Directions for this task: Leave out the pictures, then output the lines of the records below from the first through the one containing "DX0, DX1, DZ = -3.80, -2.93, 2.04".

Extracted data:
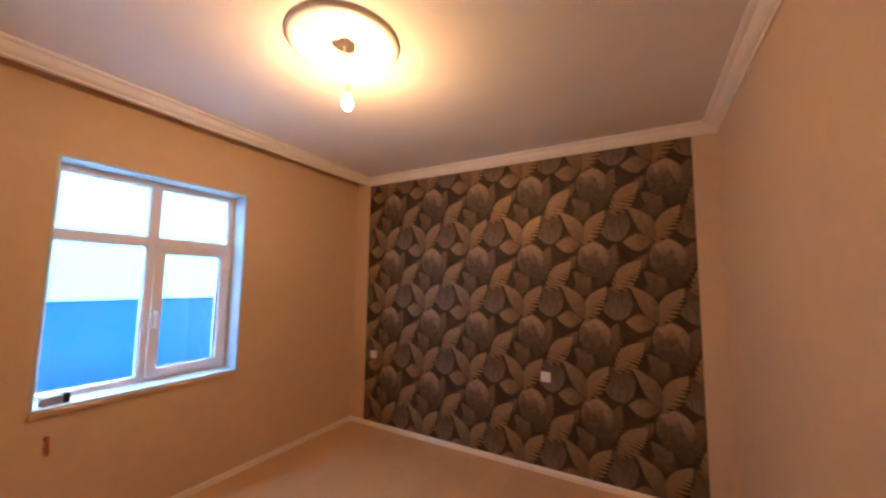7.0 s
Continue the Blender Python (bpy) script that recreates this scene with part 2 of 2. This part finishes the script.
def structure(name, bm, mat, label, category):
    ob = new(name, mesh_of(name, bm, *(mat if isinstance(mat, (list, tuple)) else (mat,))))
    return tagged(ob, label, category, kind="structure")


# ---- the room ----
W, D, CORN, H = 3.87, 3.54, 2.75, 2.83
T = 0.25
# window opening and door opening
WX0, WX1, WZ0, WZ1 = -2.535, -1.388, 0.855, 2.345
REVEAL = 0.17
DX0, DX1, DZ = -3.80, -2.93, 2.04


def wall_with_opening(axis_lo, axis_hi, y0, y1, ox0, ox1, oz0, oz1, top):
    bm = bmesh.new()
    box((axis_lo, y0, 0), (ox0, y1, top), bm=bm)
    box((ox1, y0, 0), (axis_hi, y1, top), bm=bm)
    box((ox0, y0, oz1), (ox1, y1, top), bm=bm)
    if oz0 > 0.01:
        box((ox0, y0, 0), (ox1, y1, oz0), bm=bm)
    bmesh.ops.remove_doubles(bm, verts=bm.verts, dist=1e-5)
    return bm


TOP = H + 0.02
structure("wall_north", wall_with_opening(-W - T, T, 0, T + 0.05, WX0, WX1, WZ0, WZ1, TOP), M_WALL, "beige textured wall with a window opening", "wall")
structure("wall_east", box((0, -D, 0), (T, 0, TOP)), M_WALL, "beige wall behind the dark leaf wallpaper", "wall")
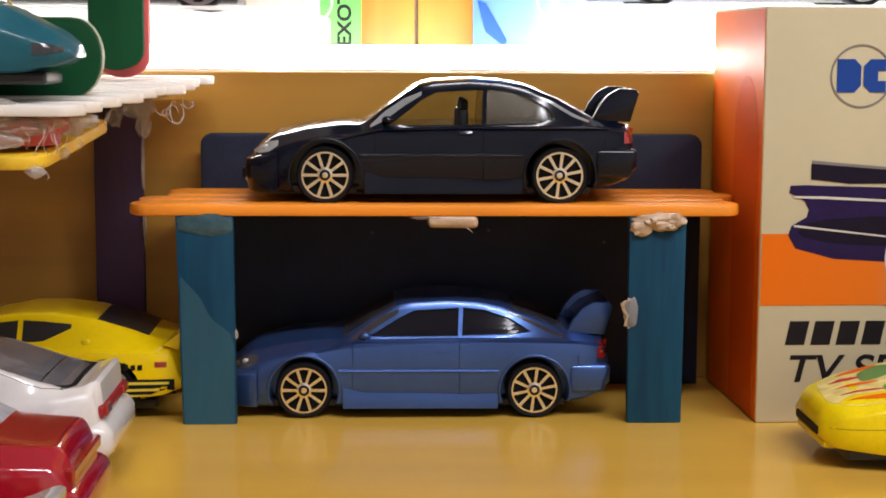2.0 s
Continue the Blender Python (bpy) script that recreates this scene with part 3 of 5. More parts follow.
    for sy in (-5.2, 5.2):
        seat = join_bm(box_bm(24.8, 27.0, sy - 3.0, sy + 3.0, 10, 17.6, 0.9), box_bm(25.4, 27.0, sy - 1.5, sy + 1.5, 17.0, 19.4, 0.7))
        part("seat", seat, M_PLASTIC, car, smooth=40)
    base_plate(car, -11, 50, 10.6, 1.5, 3.2)
    add_wheels(car, (0, 43.8), 12.3, 5.4, 4.2, 4.4, "ten", M_GOLD)
    return car


def plain_car(name, x, y, z, paint, label, top, belt, bottom, wide, hubs, wheel_r, windows=(), screens=(), rz=0.0, tumble=0.72,
              rim=None, style="five", glass=None, screen_glass=None, rim_r=None, flare=0.3, soft=1.0, group="", crown=0.5, rx=0.0, arch=0.0, recess=(), base_w=10.6):
    """A toy car from its outlines: side windows as (x, low, high) rows, screens as (x, half width) rows."""
    car = thing(name, x, y, z, label, "toy car", group, rz, rx)
    sh = Shape(top, belt, bottom, wide, tumble, crown, soft, flare, hubs)
    glass = glass or M_DARKGLASS
    cut = []
    for hx in hubs:
        for s in (-1, 1):
            cut.append(prism_bm(disc(hx, wheel_r, wheel_r * 1.13, 32), s * 8.0, s * 24.0))
    for pts in recess:
        mx, mz = sum(a for a, _ in pts) / len(pts), sum(b for _, b in pts) / len(pts)
        for s in (-1, 1):
            y = sh.side(mx, mz)
            cut.append(prism_bm(pts, s * (y - 0.7), s * (y + 6.0)))
    part("body", carve(sh.mesh(), cut), paint, car, smooth=44)
    for s in (-1, 1):
        for w in windows:
            part("side_window", sh.side_patch(w, 0.1, 0.5, s), glass, car, "dark side window")
        if arch:
            for hx in hubs:
                flank = sh.side(hx, wheel_r * 1.7)
                lip = ring_bm(hx, wheel_r, wheel_r * 1.1, wheel_r * 1.1 + arch, s * (flank - 0.9), s * (flank + 0.25), 44)
                bmesh.ops.delete(lip, geom=[v for v in lip.verts if v.co.z < wheel_r * 0.6], context="VERTS")
                bmesh.ops.bevel(lip, geom=[e for e in lip.edges if len(e.link_faces) == 2 and e.calc_face_angle(0) > 1.0], offset=0.2, segments=2, affect="EDGES", profile=0.5)
                part("wheel_arch", lip, paint, car, smooth=60)
    for k, w in enumerate(screens):
        part("windscreen" if k == 0 else "rear_window", sh.top_patch(w, 0.1, 0.4), screen_glass or glass, car, "glossy screen")
    base_plate(car, sh.x0 + 4, sh.x1 - 5, base_w, 1.5, 3.4)
    add_wheels(car, hubs, float(sh.wide(hubs[0])) - 2.3, wheel_r, 4.4, rim_r or wheel_r * 0.78, style, rim or M_RIM)
    return car, sh


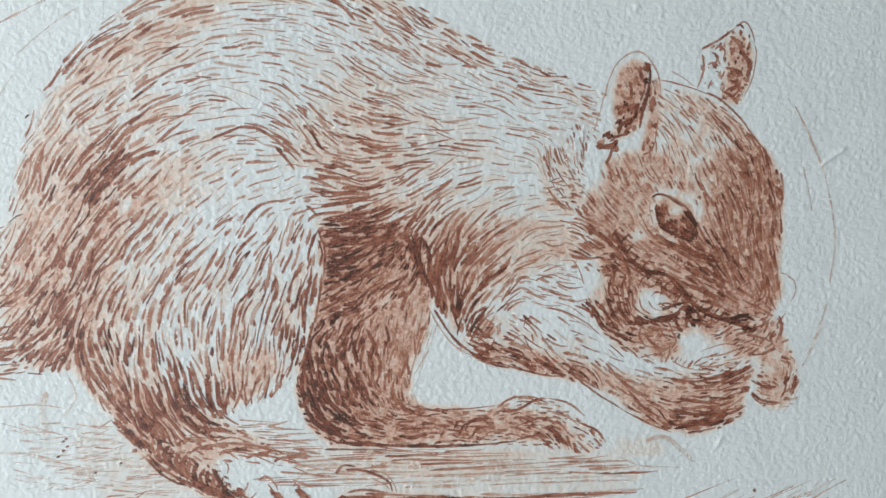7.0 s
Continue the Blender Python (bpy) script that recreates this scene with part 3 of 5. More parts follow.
# forearm and paws
ARM = [
    (960, 555, -20, 32, 7, .72, 1, .9), (1010, 530, -44, 30, 5, .50, .6, .3), (1000, 570, -18, 34, 7, .72, 1, .9), (1060, 560, -48, 32, 6, .58, .8, .6),
    (1080, 590, -20, 34, 7, .68, 1, .9), (1060, 520, -30, 30, 4, .40, .04, .0), (1130, 560, -34, 30, 4, .42, .04, .0), (1120, 600, -44, 32, 6, .60, .9, .9),
    (1170, 620, -42, 34, 7, .56, .8, 1), (1180, 590, -20, 30, 4, .42, .12, .1), (1200, 660, -30, 32, 7, .68, 1, 1), (1230, 620, -16, 34, 6, .50, .7, .9),
]
PAW = [
    (1250, 675, 4, 36, 7, .72, 1, 1), (1300, 668, 14, 34, 7, .68, 1, 1), (1260, 645, -4, 40, 7, .60, .9, 1), (1310, 645, 10, 34, 7, .64, .9, .9),
    (1250, 615, -4, 36, 5, .56, .8, .5), (1300, 610, 16, 32, 6, .62, .9, .8), (1335, 595, 30, 26, 6, .60, .9, .8), (1360, 620, -30, 24, 6, .56, .9, .9),
    (1375, 645, 0, 24, 6, .54, .9, .9), (1398, 610, 80, 24, 6, .54, .9, 1), (1375, 580, -20, 22, 5, .50, .8, .8),
]
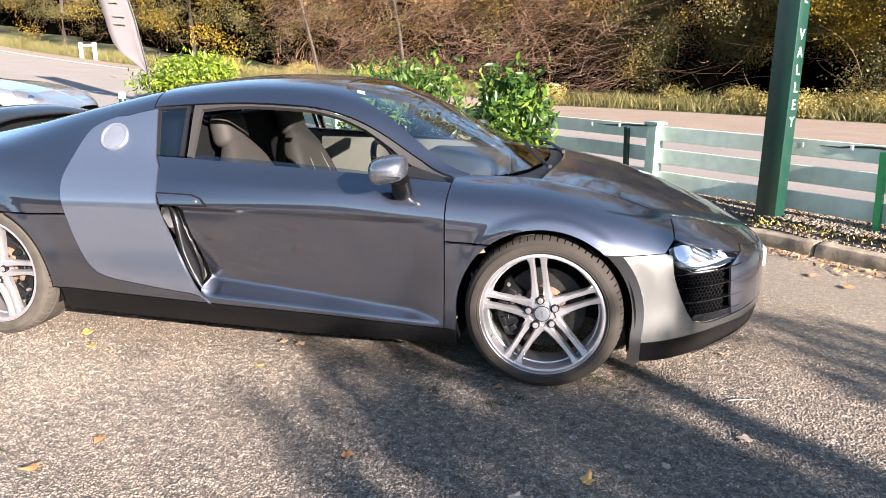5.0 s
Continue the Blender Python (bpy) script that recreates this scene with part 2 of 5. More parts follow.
def asphalt():
    """Stone chips with dark gaps between them, worn patches, and damp moss."""
    m, t, p, n, l = material("asphalt")
    co = n.new("ShaderNodeTexCoord")
    warp = n.new("ShaderNodeTexNoise")
    warp.inputs["Scale"].default_value = 60
    l.new(co.outputs["Object"], warp.inputs["Vector"])
    shift = n.new("ShaderNodeVectorMath")
    shift.operation = "MULTIPLY_ADD"
    shift.inputs[1].default_value = (0.026, 0.026, 0.026)
    l.new(warp.outputs["Color"], shift.inputs[0])
    l.new(co.outputs["Object"], shift.inputs[2])
    cell, gap = n.new("ShaderNodeTexVoronoi"), n.new("ShaderNodeTexVoronoi")
    gap.feature = "DISTANCE_TO_EDGE"
    for v in (cell, gap):
        v.inputs["Scale"].default_value = 88
        l.new(shift.outputs[0], v.inputs["Vector"])
    big = n.new("ShaderNodeTexNoise")
    big.inputs["Scale"].default_value = 1.1
    big.inputs["Detail"].default_value = 7
    l.new(co.outputs["Object"], big.inputs["Vector"])
    grit = n.new("ShaderNodeTexNoise")
    grit.inputs["Scale"].default_value = 420
    l.new(co.outputs["Object"], grit.inputs["Vector"])
    sep = n.new("ShaderNodeSeparateColor")
    l.new(cell.outputs["Color"], sep.inputs[0])
    ramp = n.new("ShaderNodeValToRGB")
    e = ramp.color_ramp.elements
    e[0].position, e[0].color = 0.0, (0.175, 0.155, 0.135, 1)
    e[1].position, e[1].color = 1.0, (0.47, 0.415, 0.36, 1)
    for q, c in ((0.35, (0.205, 0.18, 0.16, 1)), (0.6, (0.255, 0.225, 0.195, 1)), (0.8, (0.34, 0.31, 0.28, 1))):
        e.new(q).color = c
    l.new(sep.outputs[0], ramp.inputs[0])
    top = n.new("ShaderNodeMapRange")
    top.interpolation_type = "SMOOTHSTEP"
    top.inputs["From Max"].default_value = 0.22
    l.new(gap.outputs["Distance"], top.inputs["Value"])
    # gap colour: dark binder, with the shade between chips added to it
    pit = n.new("ShaderNodeMix")
    pit.data_type = "RGBA"
    pit.inputs[6].default_value = (0.062, 0.055, 0.049, 1)
    l.new(top.outputs[0], pit.inputs[0])
    l.new(ramp.outputs[0], pit.inputs[7])
    r2 = n.new("ShaderNodeValToRGB")
    r2.color_ramp.elements[0].position, r2.color_ramp.elements[0].color = 0.30, (0.80, 0.79, 0.79, 1)
    r2.color_ramp.elements[1].position, r2.color_ramp.elements[1].color = 0.70, (1.38, 1.23, 1.08, 1)
    l.new(big.outputs["Fac"], r2.inputs[0])
    tint = n.new("ShaderNodeMix")
    tint.data_type, tint.blend_type = "RGBA", "MULTIPLY"
    tint.inputs[0].default_value = 1.0
    l.new(pit.outputs[2], tint.inputs[6])
    l.new(r2.outputs[0], tint.inputs[7])
    moss_n = n.new("ShaderNodeTexNoise")
    moss_n.inputs["Scale"].default_value = 4.5
    moss_n.inputs["Detail"].default_value = 8
    moss_n.inputs["Roughness"].default_value = 0.75
    l.new(co.outputs["Object"], moss_n.inputs["Vector"])
    moss_m = n.new("ShaderNodeMapRange")
    moss_m.inputs["From Min"].default_value = 0.66
    moss_m.inputs["From Max"].default_value = 0.74
    l.new(moss_n.outputs["Fac"], moss_m.inputs["Value"])
    moss = n.new("ShaderNodeMix")
    moss.data_type = "RGBA"
    moss.inputs[7].default_value = (0.10, 0.10, 0.04, 1)
    l.new(moss_m.outputs[0], moss.inputs[0])
    l.new(tint.outputs[2], moss.inputs[6])
    l.new(moss.outputs[2], p.inputs["Base Color"])
    rr = n.new("ShaderNodeMapRange")
    rr.inputs["To Min"].default_value = 0.45
    rr.inputs["To Max"].default_value = 0.8
    l.new(sep.outputs[1], rr.inputs["Value"])
    l.new(rr.outputs[0], p.inputs["Roughness"])
    h1 = n.new("ShaderNodeMath")
    h1.operation = "MULTIPLY"
    l.new(top.outputs[0], h1.inputs[0])
    lift = n.new("ShaderNodeMapRange")
    lift.inputs["To Min"].default_value = 0.35
    l.new(sep.outputs[2], lift.inputs["Value"])
    l.new(lift.outputs[0], h1.inputs[1])
    h2 = n.new("ShaderNodeMath")
    h2.operation = "MULTIPLY_ADD"
    h2.inputs[1].default_value = 0.25
    l.new(grit.outputs["Fac"], h2.inputs[0])
    l.new(h1.outputs[0], h2.inputs[2])
    bu = n.new("ShaderNodeBump")
    bu.inputs["Strength"].default_value = 1.0
    bu.inputs["Distance"].default_value = 0.015
    l.new(h2.outputs[0], bu.inputs["Height"])
    l.new(bu.outputs[0], p.inputs["Normal"])
    return m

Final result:
7.0 s
Continue the Blender Python (bpy) script that recreates this scene with part 2 of 2. This part finishes the script.
def structure(name, bm, mat, label, category):
    ob = new(name, mesh_of(name, bm, *(mat if isinstance(mat, (list, tuple)) else (mat,))))
    return tagged(ob, label, category, kind="structure")


# ---- the room ----
W, D, CORN, H = 3.87, 3.54, 2.75, 2.83
T = 0.25
# window opening and door opening
WX0, WX1, WZ0, WZ1 = -2.535, -1.388, 0.855, 2.345
REVEAL = 0.17
DX0, DX1, DZ = -3.80, -2.93, 2.04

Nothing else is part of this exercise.